** begin **
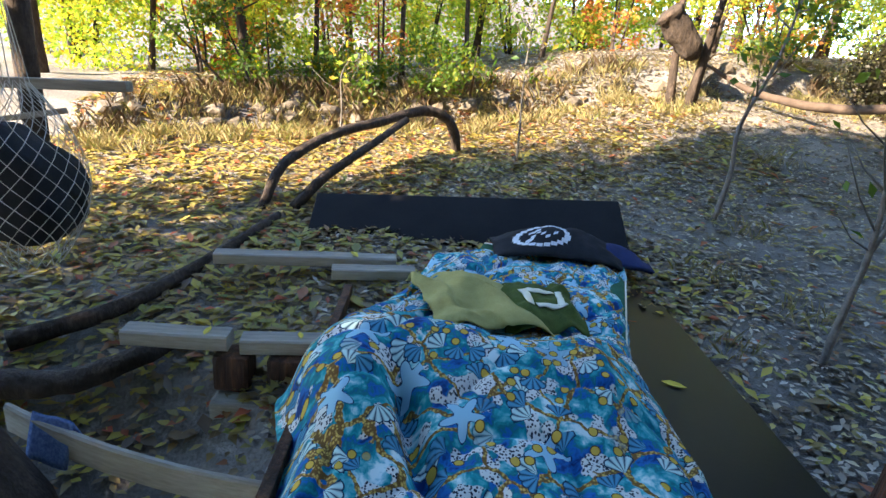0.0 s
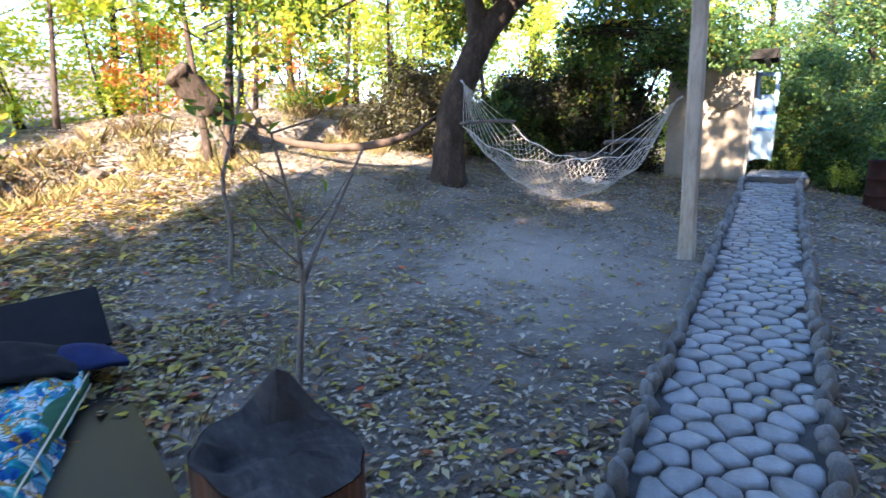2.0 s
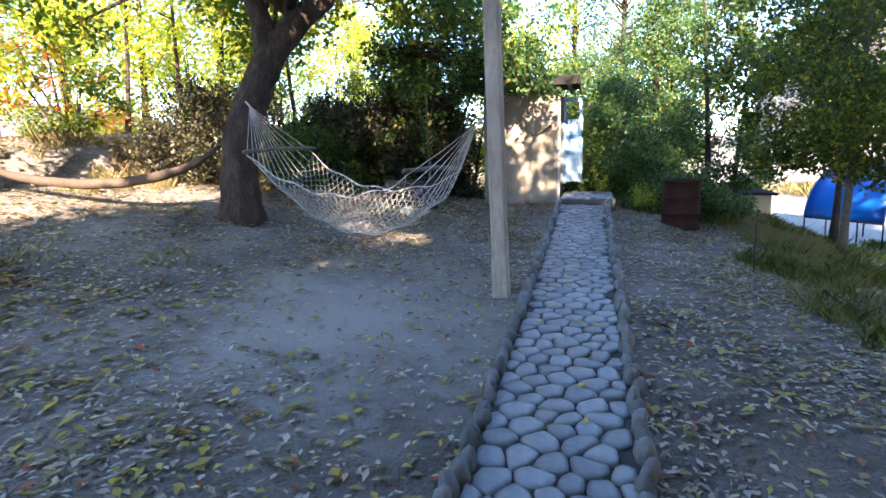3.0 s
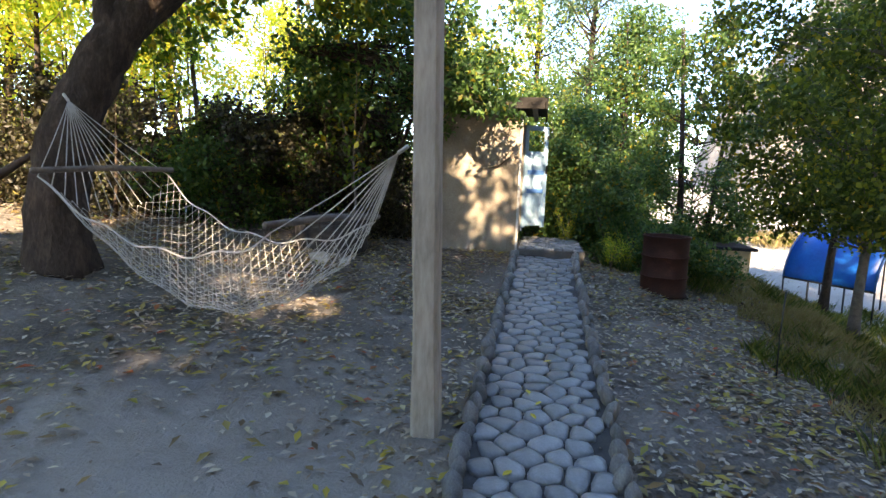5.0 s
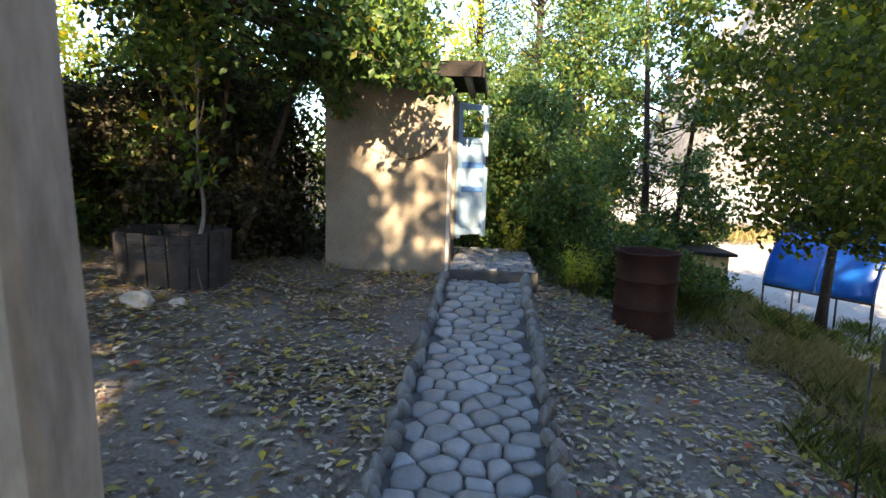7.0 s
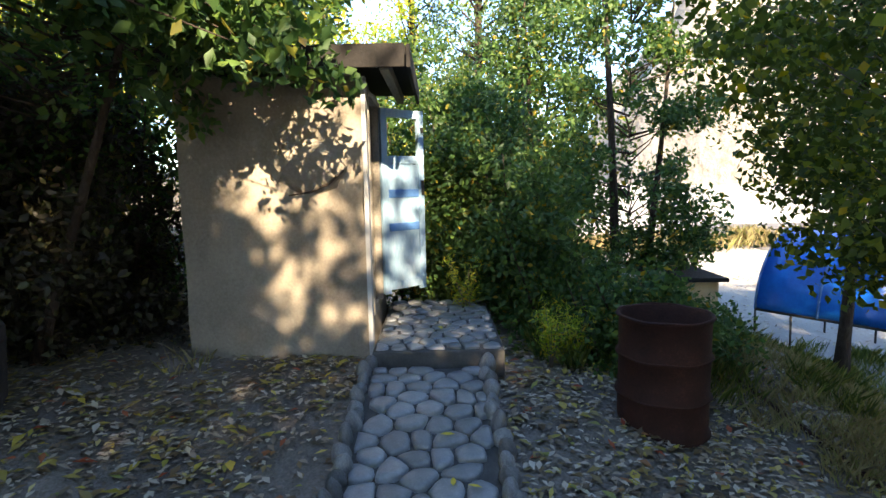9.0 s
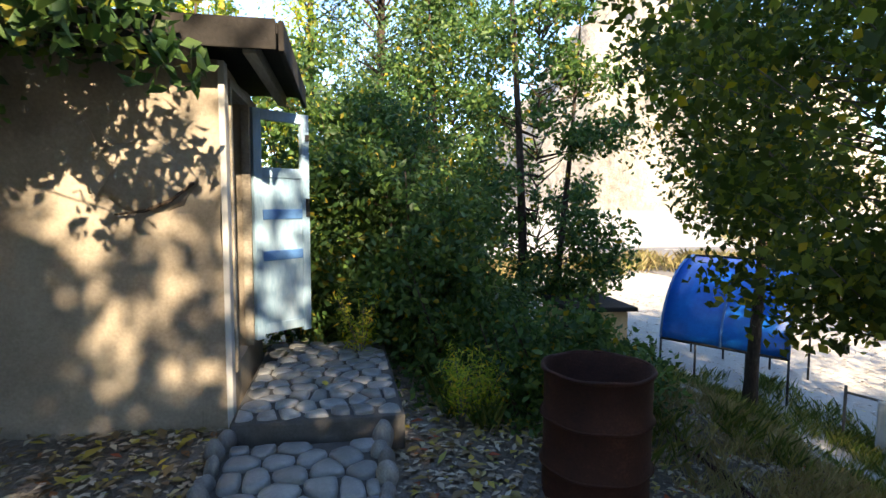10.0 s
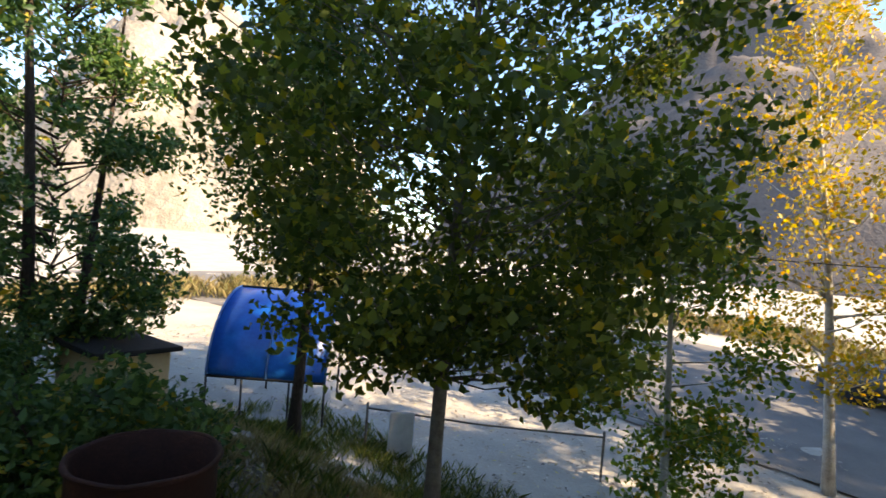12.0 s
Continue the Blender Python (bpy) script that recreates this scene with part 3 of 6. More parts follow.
** end **
Skip every picture and transcribe the data above exactly.

COMPLETED EXERCISE
0.0 s
2.0 s
3.0 s
5.0 s
7.0 s
9.0 s
10.0 s
12.0 s
Continue the Blender Python (bpy) script that recreates this scene with part 3 of 6. More parts follow.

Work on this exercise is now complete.